Tim sings from the basement. They have broken a mirror and are using the pieces to create a lite design on the wall of the bathroom. i will go join them after i have finished writing. For some reason I have done more livejournal and personal writing over the past week than camera work. i think it is a stage and i can only hope that my readers/ viewers are not dissapointed in my lack of pictures. i do have many stills of the weekend plus many from days passed. i will post these this week, as it is much easier to post pictures than it is video.
i have discovered that i live my life in stages. i always think i have made a permanent change in my temperment, or habits, but i soon find i am onto something else. perhaps changes stay, but i do not focus on them. in any case, this constant state of flux is exciting. i talk with older people and they look at me fondly, as if they were the same way "when they were younger". i am scared that someday the stages will stop and i will be left constant, patternized. this fear grips me and i realize that i soon will be 23. soon after i will be 30 and then 40. i pray that i will not grow too wise. i like learning and growing and shrinking and finding new ways to live, new people to kiss, new friends to love. i ohpe i will never be satisfied with a cabin in the woods with my dog and the trees.

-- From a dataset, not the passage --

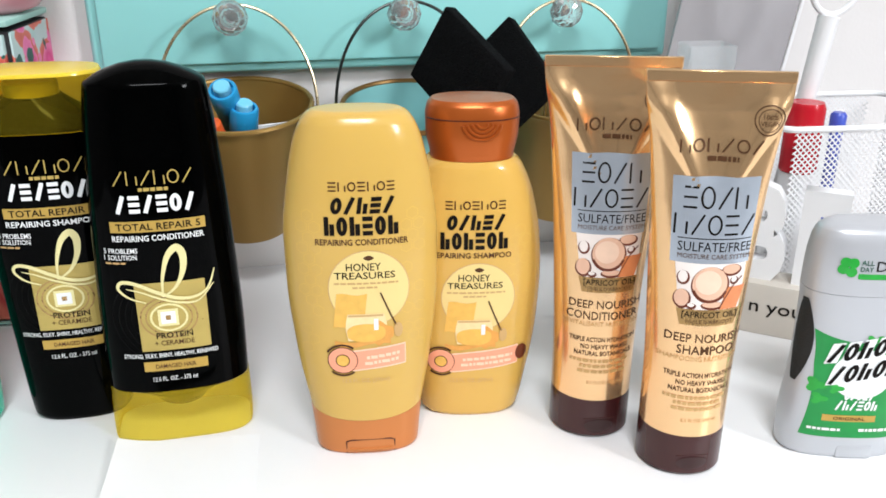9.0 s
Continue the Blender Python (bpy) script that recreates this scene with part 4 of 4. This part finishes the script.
def label_tube(b, P, kind, up):
    Z = lambda z: z / 1000 + up
    cx = 0.0030
    brand(b, P, 6, -0.0176, 0.0222, Z(172.4), 0.0062, M_BROWNP, 0.0008)
    bars(b, P, -0.0034, 0.0108, Z(168.4), 0.0022, M_BROWNP, 2)
    grid(b, P, -0.0184, 0.0226, Z(119.6), Z(161.4), M_IRID, "foil_panel", 16, 14, 0.0002, lambda x, z: (0.0024 + (x - 0.0024) * (0.92 + 0.08 * (z - Z(119.6)) / 0.0418), z))
    brand(b, P, 4, -0.0136, 0.0181, Z(146.2), 0.0106, M_PBLACK, 0.0010)
    brand(b, P, 5, -0.0172, 0.0224, Z(133.6), 0.0098, M_PBLACK, 0.0010)
    grid(b, P, -0.0142, 0.0212, Z(131.6), Z(132.0), M_PBLACK, "rule", 10, 1, 0.0004)
    letters(b, P, "SULFATE/FREE", -0.0138, 0.0212, Z(125.6), 0.0046, M_PBLACK, 0.0)
    letters(b, P, "MOISTURE CARE SYSTEM", -0.0136, 0.0212, Z(122.0), 0.0023, M_BROWNP, 0.0)
    grid(b, P, -0.0142, 0.0200, Z(96.4), Z(119.6), M_TPIC, "oil_picture", 12, 8, 0.0002, lambda x, z: (x * (1 - 0.006 * (Z(119.6) - z) * 1000) + 0.0012 * (1 - (z - Z(96.4)) / 0.0232), z))
    for x, z, r, rz in ((0.0030, 109.0, 0.0092, 0.0092), (-0.0098, 101.4, 0.0042, 0.0050), (0.0128, 116.4, 0.0050, 0.0030), (0.0048, 98.6, 0.0056, 0.0022), (0.0118, 103.0, 0.0020, 0.0020), (0.0146, 111.0, 0.0022, 0.0020), (-0.0100, 112.2, 0.0030, 0.0036), (-0.0052, 98.0, 0.0024, 0.0016)):
        disc(b, P, x, Z(z), r, M_OUTL, "bubble_edge", 0.0003, rz)
        disc(b, P, x - 0.0002, Z(z) + 0.0006, r - 0.0008, M_PEACH if r > 0.003 else M_TPIC, "oil_bubble", 0.0004, rz - 0.0006)
    ribbon(b, P, [(0.0030 + 0.0084 * math.cos(a), Z(109.2) + 0.0084 * math.sin(a)) for a in np.linspace(3.5, 5.9, 16)], 0.0014, M_OUTL, "bubble_edge", 0.0005)
    disc(b, P, 0.0020, Z(110.4), 0.0062, M_PEACH_L, "bubble_middle", 0.0005, 0.0060)
    grid(b, P, 0.0098, 0.0188, Z(96.6), Z(108.0), M_PEACH_D, "apricot_picture", 6, 6, 0.00045, lambda x, z: (x + 0.30 * (z - Z(102)), z))
    ribbon(b, P, [(0.0082, Z(96.8)), (0.0105, Z(102.0)), (0.0142, Z(108.5)), (0.0185, Z(112.8))], 0.0006, M_OUTL, "bubble_edge", 0.0006, n=5)
    grid(b, P, -0.0120, 0.0192, Z(88.0), Z(96.2), M_STAIN, "bronze_panel", 10, 3, 0.0002, lambda x, z: (cx + (x - cx) * (0.86 + 0.14 * (z - Z(88)) / 0.0082), z))
    letters(b, P, "[APRICOT OIL]", -0.0092, 0.0180, Z(92.2), 0.0031, M_PBLACK, 0.01)
    letters(b, P, "HUILE D'ABRICOT", -0.0070, 0.0160, Z(89.2), 0.0019, M_BROWNP, 0.0)
    letters(b, P, "DEEP NOURISH", -0.0160, 0.0225, Z(79.0), 0.0044, M_BROWNP, 0.003)
    wide = 0.0210 if kind == "CONDITIONER" else 0.0188
    letters(b, P, kind, -0.0170 if kind == "CONDITIONER" else -0.0100, wide, Z(72.6), 0.0046, M_BROWNP, 0.003)
    letters(b, P, "REVITALISANT NUTRITION" if kind == "CONDITIONER" else "SHAMPOOING NUTRITION", -0.0188, 0.0215, Z(68.8), 0.0027, M_TAN, 0.0)
    letters(b, P, "TRIPLE ACTION HYDRATION", -0.0148, 0.0205, Z(59.8), 0.0026, M_BROWNP, 0.01)
    letters(b, P, "NO HEAVY WAXES", -0.0088, 0.0168, Z(55.6), 0.0026, M_BROWNP, 0.01)
    letters(b, P, "NATURAL BOTANICALS", -0.0120, 0.0188, Z(51.6), 0.0026, M_BROWNP, 0.01)
    bars(b, P, -0.0142, 0.0170, Z(47.4), 0.0018, M_TAN, 31)
    bars(b, P, -0.0090, 0.0150, Z(44.2), 0.0018, M_TAN, 32)
    bars(b, P, -0.0098, 0.0160, Z(41.0), 0.0018, M_TAN, 33)
    letters(b, P, "8.5 FL.OZ./250 ml", -0.0044, 0.0138, Z(34.2), 0.0020, M_TAN, 0.0)
    ring(b, P, 0.0232, Z(187.6), 0.0068, 0.0005, M_BROWNP, "seal_ring", 0.0003)
    ring(b, P, 0.0232, Z(187.6), 0.0052, 0.0003, M_BROWNP, "seal_ring", 0.0003)
    letters(b, P, "100%", 0.0200, 0.0264, Z(188.2), 0.0022, M_BROWNP, 0.0)
    letters(b, P, "VEGAN", 0.0188, 0.0276, Z(185.2), 0.0021, M_BROWNP, 0.0)


label_tube(B_T1, P_T1, "CONDITIONER", 0.0008)
label_tube(B_T2, P_T2, "SHAMPOO", -0.0009)


def label_deodorant(b, P):
    Z = lambda z: z / 1000
    grid(b, P, -0.0265, 0.0265, Z(14.0), Z(73.0), M_DEOG, "green_label", 16, 16, 0.0002, lambda x, z: (x * (1.02 - 0.12 * math.sin((z - Z(14)) / 0.059 * math.pi)), z + 0.006 * (x / 0.0265) ** 2 * (1 if z > 0.06 else 0)))
    disc(b, P, 0.0010, Z(54.0), 0.0165, M_PWHITE, "white_disc", 0.0003, 0.0150)
    for sx, sz, r in ((-0.0225, 46.0, 0.0062), (-0.0200, 38.0, 0.0050), (-0.0120, 45.0, 0.0045), (0.0080, 74.0, 0.0050), (0.0140, 76.5, 0.0052), (0.0020, 75.0, 0.0040)):
        blob(b, P, sx, Z(sz), lambda a, r=r: (r * math.cos(a) * (0.75 + 0.25 * math.cos(3 * a)), r * 0.8 * math.sin(a) * (0.75 + 0.25 * math.cos(3 * a))), M_LEAF, "clover_leaf", 0.0004, 30, 3)
    for kinds, x0, x1, z0, h in ((5, -0.0205, 0.0175, 60.0, 0.0108), (5, -0.0180, 0.0185, 47.0, 0.0108)):
        brand(b, P, kinds, x0 - 0.0008, x1 + 0.0008, Z(z0) - 0.0009, h + 0.0018, M_PWHITE, 0.0, 0.0005, 0.25, 0.008)
        brand(b, P, kinds, x0, x1, Z(z0), h, M_PBLACK, 0.0024, 0.0007, 0.25, 0.008)
    brand(b, P, 5, -0.0075, 0.0090, Z(38.4), 0.0050, M_PWHITE, 0.0012, 0.0006, 0.15)
    brand(b, P, 6, -0.0115, 0.0115, Z(32.0), 0.0058, M_PWHITE, 0.0012, 0.0006, 0.15)
    grid(b, P, -0.0168, 0.0120, Z(24.6), Z(28.6), M_PBAND, "amber_band", 10, 2, 0.0005)
    letters(b, P, "ORIGINAL", -0.0110, 0.0062, Z(25.6), 0.0020, M_BROWNP, 0.01, 0.0007)
    bars(b, P, -0.0235, -0.0060, Z(18.4), 0.0016, M_PWHITE, 41, 0.0005)
    bars(b, P, 0.0040, 0.0200, Z(18.4), 0.0018, M_PWHITE, 42, 0.0005)


def cap_print(b):
    C = Profile([(0.1003, 0.0332, 0.0170, 2.6), (0.115, 0.0330, 0.0168, 2.6), (0.128, 0.0318, 0.0155, 2.5), (0.134, 0.0295, 0.0135, 2.4), (0.137, 0.0255, 0.0105, 2.3)])
    for a in (0.9, 2.2, 3.6, 5.2):
        blob(b, C, -0.0170 + 0.0030 * math.cos(a), 0.1165 + 0.0030 * math.sin(a), lambda q: (0.0027 * math.cos(q), 0.0027 * math.sin(q)), M_LEAF, "clover_leaf", 0.0004, 20, 2)
    letters(b, C, "ALL", -0.0115, -0.0050, 0.1180, 0.0026, M_PDGREEN, 0.015)
    letters(b, C, "DAY", -0.0115, -0.0050, 0.1145, 0.0026, M_PDGREEN, 0.015)
    letters(b, C, "DRY", -0.0035, 0.0130, 0.1148, 0.0056, M_PBLACK, 0.0)
    grid(b, C, -0.0120, 0.0140, 0.1102, 0.1132, M_LEAF, "green_stripe", 8, 1, 0.0003)


for b_, p_ in ((B_D1, P_D1), (B_D2, P_D2)):
    label_deodorant(b_, p_)
    cap_print(b_)


# ---- receipt print ----
class Flat:
    """A level sheet, for print on it."""

    def front(self, x, z, lift=0.0):
        return 0.0


def receipt_print(e, wide, deep, lift):
    rnd = random.Random(9)
    y, n = deep / 2 - 0.0030, 0
    sets = {True: bmesh.new(), False: bmesh.new()}
    while y > -deep / 2 + 0.03:
        bold = n % 4 == 0
        h = 0.0015 if bold else 0.0013
        x, end = -wide / 2 + 0.0105, -wide / 2 + (0.036 if bold else rnd.choice((0.024, 0.030, 0.042)))
        spans = []
        while x < end:
            w = rnd.uniform(0.0010, 0.0016) if bold else rnd.uniform(0.0009, 0.0013)
            if rnd.random() > 0.14:
                spans.append((x, x + w))
            x += w + 0.00025
        if bold:
            spans += [(-wide / 2 + a, -wide / 2 + a + 0.0013) for a in (0.0415, 0.0446, 0.0464, 0.0565, 0.0584, 0.0603)]
        if n % 2:
            spans += [(-wide / 2 + a, -wide / 2 + a + 0.0012) for a in (0.0680, 0.0710, 0.0727)]
        bm = sets[bold]
        for a, c in spans:
            bm.faces.new([bm.verts.new((p, q, lift(p / wide + 0.5, q / deep + 0.5) + 0.00022)) for p, q in ((a, y), (c, y), (c, y + h), (a, y + h))])
        y -= 0.0028
        n += 1
    for bold, bm in sets.items():
        tagged(part("receipt_print", bm, M_PRINT if bold else M_FAINT, e, smooth=False), kind="stuff")


M_FAINT = mat("faded_thermal_print", (0.54, 0.54, 0.57), 0.7, vary=0.1, scale=900)
receipt_print(R2, 0.075, 0.202, curl_over)


# ---- letters of the sign ----
def solid_letters(parent, body, x0, z0, h, depth, material, name, y=0.0, bold=0.02, width=None):
    cu = bpy.data.curves.new("words", "FONT")
    cu.body, cu.size, cu.offset, cu.resolution_u, cu.extrude = body, 1.0, bold, 3, 0.5
    tmp = bpy.data.objects.new("words", cu)
    me = bpy.data.meshes.new_from_object(tmp)
    bm = bmesh.new()
    bm.from_mesh(me)
    bpy.data.objects.remove(tmp)
    bpy.data.meshes.remove(me)
    bpy.data.curves.remove(cu)
    xs = [v.co.x for v in bm.verts]
    a, b = min(xs), max(xs)
    k = (width / (b - a)) if width else h / 0.70
    for v in bm.verts:
        v.co = (x0 + (v.co.x - a) * k, y + (v.co.z + 0.5) * depth, z0 + v.co.y / 0.70 * h)
    return part(name, bm, material, parent, smooth=False)


solid_letters(sign, "B", -0.030, 0.0375, 0.060, 0.012, M_WHITE, "letter", 0.008, 0.05, 0.030)
solid_letters(sign, "E", 0.006, 0.0375, 0.060, 0.012, M_WHITE, "letter", 0.008, 0.05, 0.028)
solid_letters(sign, "n yourself", -0.0165, 0.0165, 0.0088, 0.0006, M_PBLACK, "lettering", -0.0006, 0.0, 0.060)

meanwhile, in the present day the sunlight still shines and the afternoon breeze still caresses my skin. i am to meet Domenic later for a vegan BBQ. i must admit, my overwhelming desire for him clouds any sort of good judgement, and i will find myself at the BBQ, not knowing anyone but him. i hope that by 7:00pm, i am still in social enough a mood to enjoy mingling with new people. sometimes i am not. sometimes i want to run away suddenly, and walk by myself. i suppose after a few drinks i will feel better about things. i am happy he called to invite me. i cannot wait to see him.